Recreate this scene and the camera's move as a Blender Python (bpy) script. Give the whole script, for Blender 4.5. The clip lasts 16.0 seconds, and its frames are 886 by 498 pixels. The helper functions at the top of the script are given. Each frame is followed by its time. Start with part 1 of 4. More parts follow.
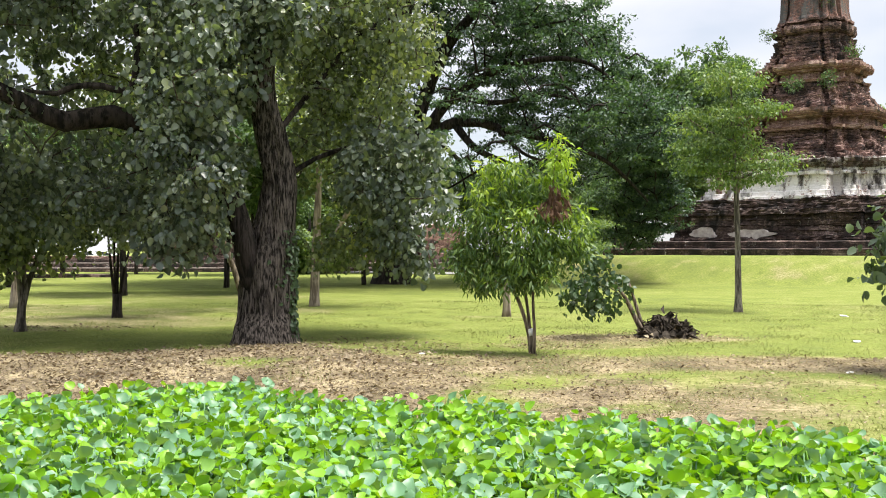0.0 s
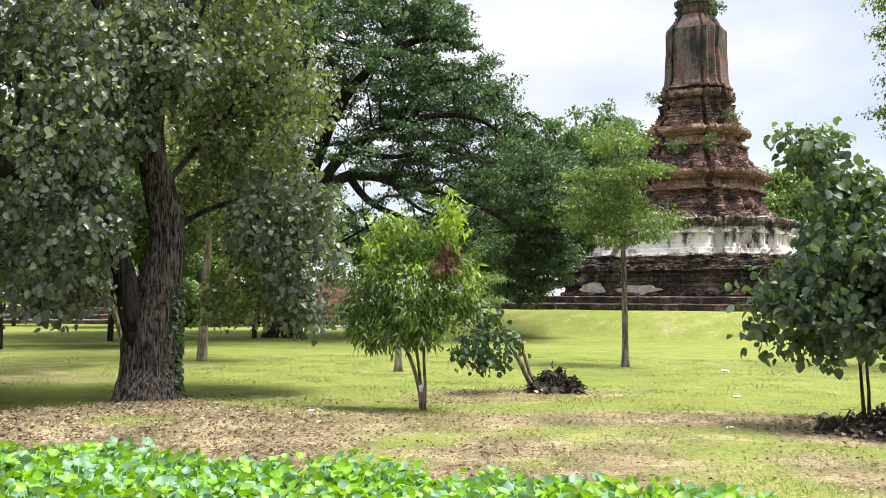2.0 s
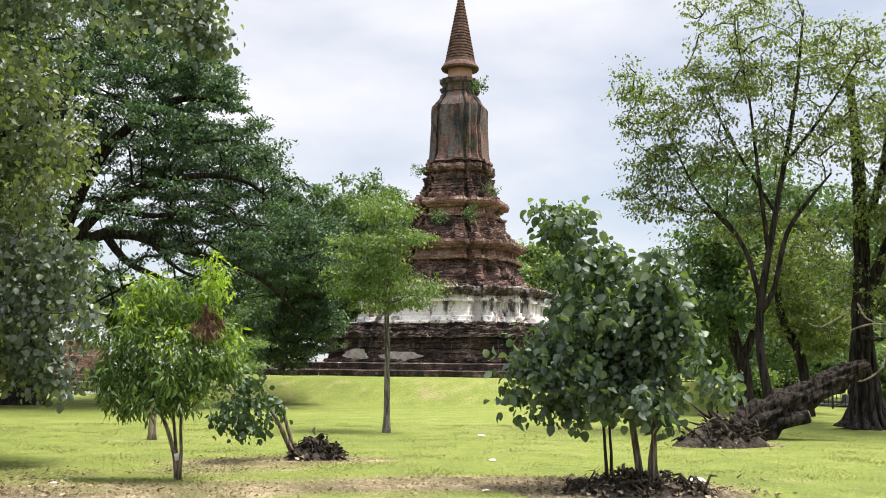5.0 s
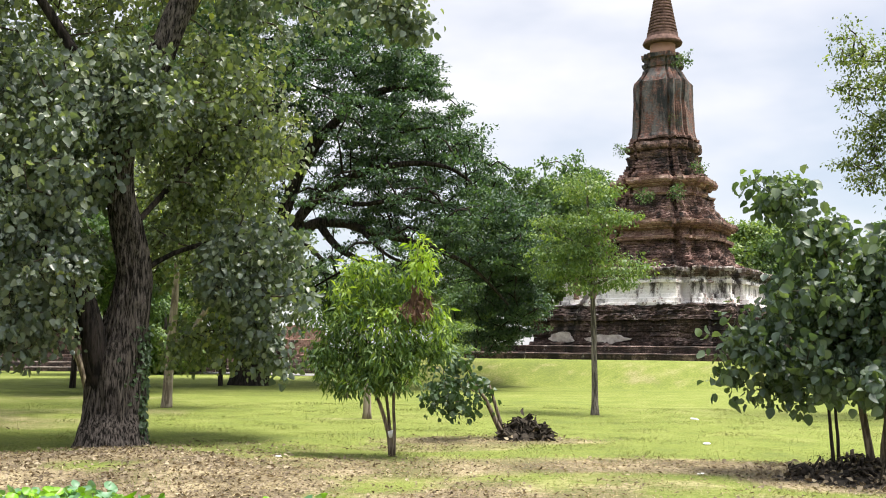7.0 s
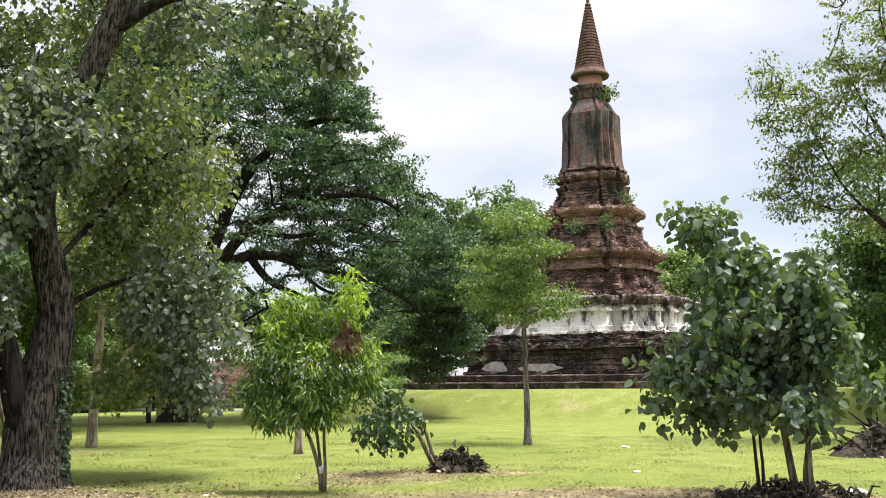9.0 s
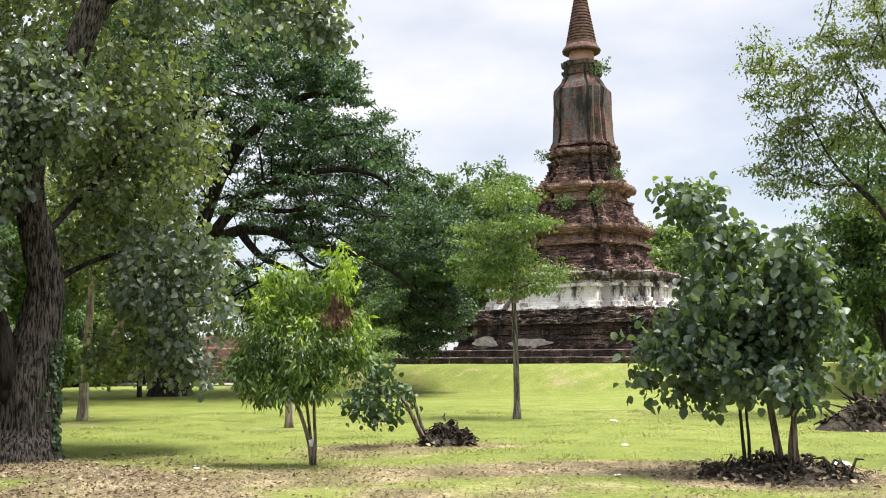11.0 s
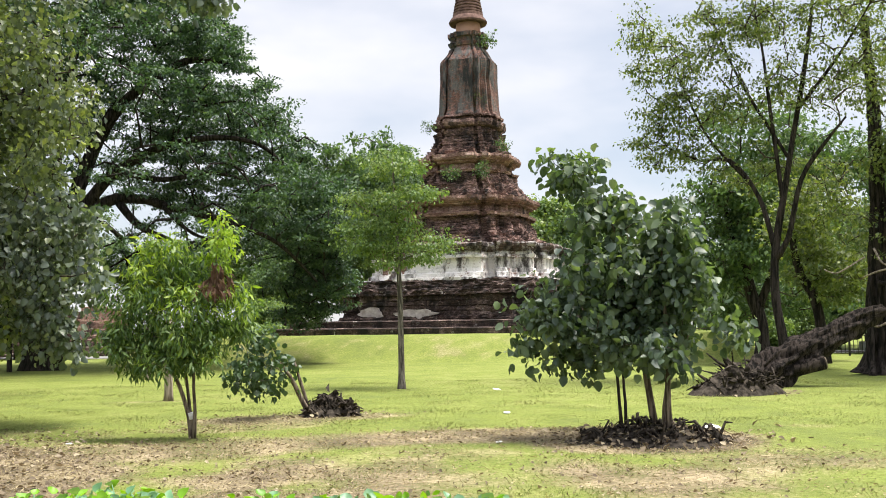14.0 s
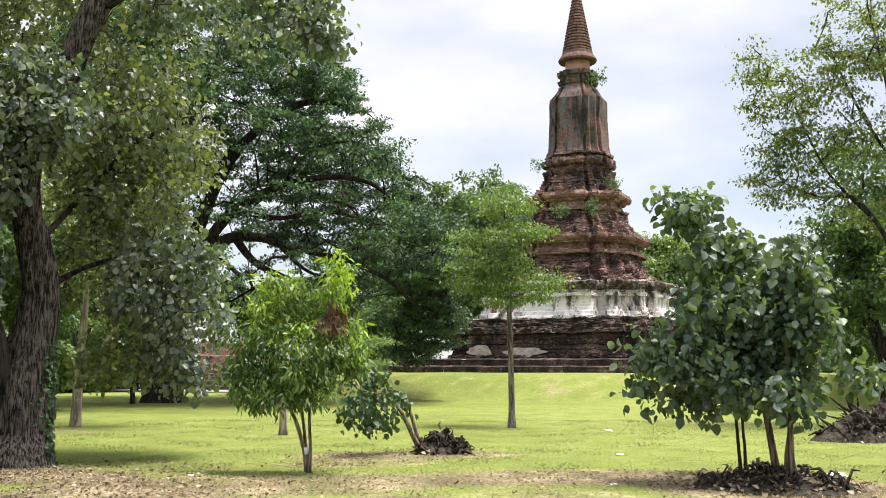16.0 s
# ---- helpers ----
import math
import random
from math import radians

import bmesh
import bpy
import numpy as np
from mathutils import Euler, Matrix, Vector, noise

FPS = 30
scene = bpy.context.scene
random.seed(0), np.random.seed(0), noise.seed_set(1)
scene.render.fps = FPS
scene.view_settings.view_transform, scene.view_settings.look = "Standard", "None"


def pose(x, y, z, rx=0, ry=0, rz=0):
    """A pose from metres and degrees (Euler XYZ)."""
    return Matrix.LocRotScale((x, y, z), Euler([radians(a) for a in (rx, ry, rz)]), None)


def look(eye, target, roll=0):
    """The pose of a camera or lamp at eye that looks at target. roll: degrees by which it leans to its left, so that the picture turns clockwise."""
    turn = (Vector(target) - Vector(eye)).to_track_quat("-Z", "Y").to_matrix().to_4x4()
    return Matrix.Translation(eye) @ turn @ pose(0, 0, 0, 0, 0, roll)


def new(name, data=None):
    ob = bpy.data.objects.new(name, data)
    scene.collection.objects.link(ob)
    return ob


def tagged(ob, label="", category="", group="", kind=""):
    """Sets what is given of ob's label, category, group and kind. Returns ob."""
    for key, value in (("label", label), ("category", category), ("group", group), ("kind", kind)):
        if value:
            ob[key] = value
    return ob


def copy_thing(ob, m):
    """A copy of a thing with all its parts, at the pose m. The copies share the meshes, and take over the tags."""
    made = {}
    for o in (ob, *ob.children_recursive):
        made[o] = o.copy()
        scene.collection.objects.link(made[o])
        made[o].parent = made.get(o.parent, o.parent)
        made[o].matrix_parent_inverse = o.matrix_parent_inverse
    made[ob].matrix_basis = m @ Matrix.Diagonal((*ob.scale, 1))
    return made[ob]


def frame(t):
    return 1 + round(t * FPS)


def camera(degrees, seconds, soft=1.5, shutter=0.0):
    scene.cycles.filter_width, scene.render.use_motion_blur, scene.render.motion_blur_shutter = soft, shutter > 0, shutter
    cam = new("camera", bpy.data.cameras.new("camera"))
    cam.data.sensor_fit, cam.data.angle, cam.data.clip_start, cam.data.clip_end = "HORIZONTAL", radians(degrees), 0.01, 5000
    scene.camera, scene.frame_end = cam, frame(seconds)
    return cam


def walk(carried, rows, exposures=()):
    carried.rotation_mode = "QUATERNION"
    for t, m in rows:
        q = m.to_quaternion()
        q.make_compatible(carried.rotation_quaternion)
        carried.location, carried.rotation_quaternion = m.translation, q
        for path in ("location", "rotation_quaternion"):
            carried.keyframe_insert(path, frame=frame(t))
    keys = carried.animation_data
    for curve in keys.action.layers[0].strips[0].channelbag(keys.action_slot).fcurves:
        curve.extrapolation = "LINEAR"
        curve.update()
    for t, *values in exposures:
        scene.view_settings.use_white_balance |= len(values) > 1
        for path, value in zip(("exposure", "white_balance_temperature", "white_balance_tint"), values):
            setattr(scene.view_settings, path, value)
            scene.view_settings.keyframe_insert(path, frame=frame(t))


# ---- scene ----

══════════════════════════════

> _EXERCISE INSTRUCTIONS_
Copy the whole listing above word for word but do not carry over the pictures.

> _SOLUTION TO THIS PROBLEM_
Recreate this scene and the camera's move as a Blender Python (bpy) script. Give the whole script, for Blender 4.5. The clip lasts 16.0 seconds, and its frames are 886 by 498 pixels. The helper functions at the top of the script are given. Each frame is followed by its time. Start with part 1 of 4. More parts follow.
0.0 s
2.0 s
5.0 s
7.0 s
9.0 s
11.0 s
14.0 s
16.0 s
# ---- helpers ----
import math
import random
from math import radians

import bmesh
import bpy
import numpy as np
from mathutils import Euler, Matrix, Vector, noise

FPS = 30
scene = bpy.context.scene
random.seed(0), np.random.seed(0), noise.seed_set(1)
scene.render.fps = FPS
scene.view_settings.view_transform, scene.view_settings.look = "Standard", "None"


def pose(x, y, z, rx=0, ry=0, rz=0):
    """A pose from metres and degrees (Euler XYZ)."""
    return Matrix.LocRotScale((x, y, z), Euler([radians(a) for a in (rx, ry, rz)]), None)


def look(eye, target, roll=0):
    """The pose of a camera or lamp at eye that looks at target. roll: degrees by which it leans to its left, so that the picture turns clockwise."""
    turn = (Vector(target) - Vector(eye)).to_track_quat("-Z", "Y").to_matrix().to_4x4()
    return Matrix.Translation(eye) @ turn @ pose(0, 0, 0, 0, 0, roll)


def new(name, data=None):
    ob = bpy.data.objects.new(name, data)
    scene.collection.objects.link(ob)
    return ob


def tagged(ob, label="", category="", group="", kind=""):
    """Sets what is given of ob's label, category, group and kind. Returns ob."""
    for key, value in (("label", label), ("category", category), ("group", group), ("kind", kind)):
        if value:
            ob[key] = value
    return ob


def copy_thing(ob, m):
    """A copy of a thing with all its parts, at the pose m. The copies share the meshes, and take over the tags."""
    made = {}
    for o in (ob, *ob.children_recursive):
        made[o] = o.copy()
        scene.collection.objects.link(made[o])
        made[o].parent = made.get(o.parent, o.parent)
        made[o].matrix_parent_inverse = o.matrix_parent_inverse
    made[ob].matrix_basis = m @ Matrix.Diagonal((*ob.scale, 1))
    return made[ob]


def frame(t):
    return 1 + round(t * FPS)


def camera(degrees, seconds, soft=1.5, shutter=0.0):
    scene.cycles.filter_width, scene.render.use_motion_blur, scene.render.motion_blur_shutter = soft, shutter > 0, shutter
    cam = new("camera", bpy.data.cameras.new("camera"))
    cam.data.sensor_fit, cam.data.angle, cam.data.clip_start, cam.data.clip_end = "HORIZONTAL", radians(degrees), 0.01, 5000
    scene.camera, scene.frame_end = cam, frame(seconds)
    return cam


def walk(carried, rows, exposures=()):
    carried.rotation_mode = "QUATERNION"
    for t, m in rows:
        q = m.to_quaternion()
        q.make_compatible(carried.rotation_quaternion)
        carried.location, carried.rotation_quaternion = m.translation, q
        for path in ("location", "rotation_quaternion"):
            carried.keyframe_insert(path, frame=frame(t))
    keys = carried.animation_data
    for curve in keys.action.layers[0].strips[0].channelbag(keys.action_slot).fcurves:
        curve.extrapolation = "LINEAR"
        curve.update()
    for t, *values in exposures:
        scene.view_settings.use_white_balance |= len(values) > 1
        for path, value in zip(("exposure", "white_balance_temperature", "white_balance_tint"), values):
            setattr(scene.view_settings, path, value)
            scene.view_settings.keyframe_insert(path, frame=frame(t))


# ---- scene ----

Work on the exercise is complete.